What: “Il Teatro Alla Moda” (Theater in Fashion) – an exhibition of Italy’s haute couture designers that pulls over 71 opera costumes and 76 sketches from 17 private and public collections around the world designed by Fendi, Versace, Valentino, Missoni, Giorgio Armani, Alberta Ferretti, and more. The exhibition will have a limited 4-week run from Oct. 14–Dec. 18 (free on Wednesdays) at 253 N. Beverly Dr. on the ground floor of the new MGM Place. Hours are Wednesday-Friday noon- 7 p.m. and Saturday/Sunday 11 a.m. – 6 p.m. Tickets: $10, Free on Wednesday.
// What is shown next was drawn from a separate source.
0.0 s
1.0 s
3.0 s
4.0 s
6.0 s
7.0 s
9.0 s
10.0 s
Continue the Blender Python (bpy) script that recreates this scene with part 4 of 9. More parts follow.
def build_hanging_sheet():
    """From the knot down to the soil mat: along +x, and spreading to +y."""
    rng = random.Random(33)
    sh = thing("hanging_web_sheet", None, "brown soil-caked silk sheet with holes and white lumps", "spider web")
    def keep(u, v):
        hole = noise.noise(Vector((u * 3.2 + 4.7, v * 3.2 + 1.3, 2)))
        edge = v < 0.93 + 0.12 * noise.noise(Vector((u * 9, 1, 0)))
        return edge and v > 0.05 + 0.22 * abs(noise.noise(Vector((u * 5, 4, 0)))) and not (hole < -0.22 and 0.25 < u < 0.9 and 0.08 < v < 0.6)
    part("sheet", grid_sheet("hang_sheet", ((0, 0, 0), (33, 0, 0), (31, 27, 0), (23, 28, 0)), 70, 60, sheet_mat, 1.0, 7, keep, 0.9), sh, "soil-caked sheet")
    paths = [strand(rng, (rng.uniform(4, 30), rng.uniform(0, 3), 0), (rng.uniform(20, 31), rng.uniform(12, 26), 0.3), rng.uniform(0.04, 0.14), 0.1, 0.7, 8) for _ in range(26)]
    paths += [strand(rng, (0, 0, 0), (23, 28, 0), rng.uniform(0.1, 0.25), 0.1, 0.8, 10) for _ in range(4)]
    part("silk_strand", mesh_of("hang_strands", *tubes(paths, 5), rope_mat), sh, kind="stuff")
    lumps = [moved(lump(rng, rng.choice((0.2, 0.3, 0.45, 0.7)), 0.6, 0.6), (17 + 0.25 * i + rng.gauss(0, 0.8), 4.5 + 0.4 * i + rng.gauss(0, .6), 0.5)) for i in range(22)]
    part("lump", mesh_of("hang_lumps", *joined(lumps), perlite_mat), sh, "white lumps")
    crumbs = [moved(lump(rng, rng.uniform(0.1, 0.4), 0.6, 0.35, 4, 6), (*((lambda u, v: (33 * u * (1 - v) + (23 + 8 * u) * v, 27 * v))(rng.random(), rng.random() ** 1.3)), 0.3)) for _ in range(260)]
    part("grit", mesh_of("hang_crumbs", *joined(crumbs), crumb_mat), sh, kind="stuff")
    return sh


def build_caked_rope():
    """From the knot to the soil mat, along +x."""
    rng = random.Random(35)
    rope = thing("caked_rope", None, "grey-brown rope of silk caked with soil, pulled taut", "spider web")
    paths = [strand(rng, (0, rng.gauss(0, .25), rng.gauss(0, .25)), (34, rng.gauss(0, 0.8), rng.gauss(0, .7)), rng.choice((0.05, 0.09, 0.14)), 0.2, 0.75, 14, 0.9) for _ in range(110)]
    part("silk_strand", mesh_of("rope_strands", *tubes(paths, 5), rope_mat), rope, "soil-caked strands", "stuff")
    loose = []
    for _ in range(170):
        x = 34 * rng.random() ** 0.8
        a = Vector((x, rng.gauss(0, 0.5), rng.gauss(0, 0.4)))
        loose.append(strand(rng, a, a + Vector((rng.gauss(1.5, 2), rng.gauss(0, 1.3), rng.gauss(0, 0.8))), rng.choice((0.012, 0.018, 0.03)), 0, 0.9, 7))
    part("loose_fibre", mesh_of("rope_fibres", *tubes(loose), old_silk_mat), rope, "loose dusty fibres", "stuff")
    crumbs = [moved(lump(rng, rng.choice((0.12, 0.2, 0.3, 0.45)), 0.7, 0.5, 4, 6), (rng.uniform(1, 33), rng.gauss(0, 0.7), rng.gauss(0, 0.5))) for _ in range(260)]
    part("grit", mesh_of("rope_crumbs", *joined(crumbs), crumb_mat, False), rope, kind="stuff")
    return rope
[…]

Children under 12 and students with valid ID are free.
Where: While the new Wallis Annenberg Center For The Performing Arts is under construction (they will open in Fall 2013), the center borrowed space from the newly built MGM building on N. Beverly Drive to house the US premiere of “Il Teatro Alla Moda” which has now been in Rome, Milan and will go back to Venice after it’s stay in Beverly Hills. An after party was held across the street in the Montage courtyard.
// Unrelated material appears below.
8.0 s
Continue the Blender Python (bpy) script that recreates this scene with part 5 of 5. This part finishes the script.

Who: Bram Goldsmith (Chairman of the Annenberg’s Board of directors), Massimiliano Capella (curated of the exhibit), Lou Moore of the Annenberg Center (who is responsible for bringing the exhibit to Beverly Hills) and her husband Shaun Singleton, Vicky Renyolds (former mayor of BH), Brian Rosesntien, Candy Spelling, Valeria Mangani (Vice-President of Alta Roma in Rome, and the external relations manager for the Mayor of Rome), Italian Consul General Giuseppe Perrone, Wanda McDaniel and Barry Frediani from Armani, Annenberg board members Jerry & Lois Magnin, Fred & Betty Hayman, John & Bridget Martens and many more.
The Italian team has been here for 5 days to set up the exhibit, staying at the Beverly Hilton and taking in all the sites and museums in LA – Getty, LACMA, MOCA … Massimiliano, Valeria, Lou and Bram each spoke about their involvements with the project. Massimiliano both Valeria used the phrase “made with love” to describe the pieces in the exhibit … something we don’t hear often in America and a nice sentiment.
While The Annenberg Center won’t open until next fall, the garage – a subterranean, three-level parking garage operated by the City of Beverly Hills – is opening in two weeks.
Highlights of the exhibition include costumes from the following productions:
Giorgio Armani: Soul
Roberto Capucci: Tribute to Maria Callas, Capriccio
Enrico Coveri: The Great Gatsby
Fendi: La Traviata, Carmen
Alberta Ferretti: Carmen
Romeo Gigli: The Magic Flute
Antonio Marras: Midsummer Night’s Dream
Missoni: Lucia di Lammermoor
Ungaro: The Clemency of Titus
Valentino: The Dream of Valentino
Gianni Versace: Salome, Capriccio, Dionysos, Doktor Faustus
The pieces in this exhibition are on loan from:
•Enrico Coveri Maison, Milan
•Missoni S.p.A., Milan
•Teatro alla Scala, Milan
•Versace S.p.A., Milan
•The Kabaivanska Collection, Modena
•Teatro San Carlo, Naples
•The Antonacci Collection, Paris
•Teatro Regio, Parma
•The Bonfadelli Collection, Rome
•Renato Balestra Haute Couture, Rome
•Sartoria Farani, Rome
•Sartoria Russo, Rome
•Teatro dell’Opera, Rome
•The Ricciarelli Collection, Verona
•Washington National Opera, Washington, D.C.
The collaboration between haute couture and theater has its roots in the late 19th century. The great fashion designer, Charles Frederick Worth worked closely with preeminent artists such as Sarah Bernhardt, Lillie Langtry and Jenny Lind to design their costumes. In 1924 Sergei Pavlovich Diaghiev invited Coco Chanel to design the costumes for Le Train Bleu, a new ballet for the legendary Les Ballet Russes, based on a story by Jean Cocteau. The curtain was painted by Pablo Picasso and the set was an avant-garde Cubist beach designed by Henry Laurens. Chanel created bathing suits of jersey, until then, considered a working class fabric. The ballet was an immediate sensation, setting the stage for transformative collaborations between the great European designers Elsa Schiaparelli, Jeanne Lavin, Pierre Balmain, Christian Dior, Yves Saint Laurent, Karl Lagerfeld, John Galliano, Jean-Paul Gaultier, Thiery Mugler, Vivienne Westwood and Christian LaCroix and the arts. Beginning in the 1980’s, Italian designers began to dominate costume design.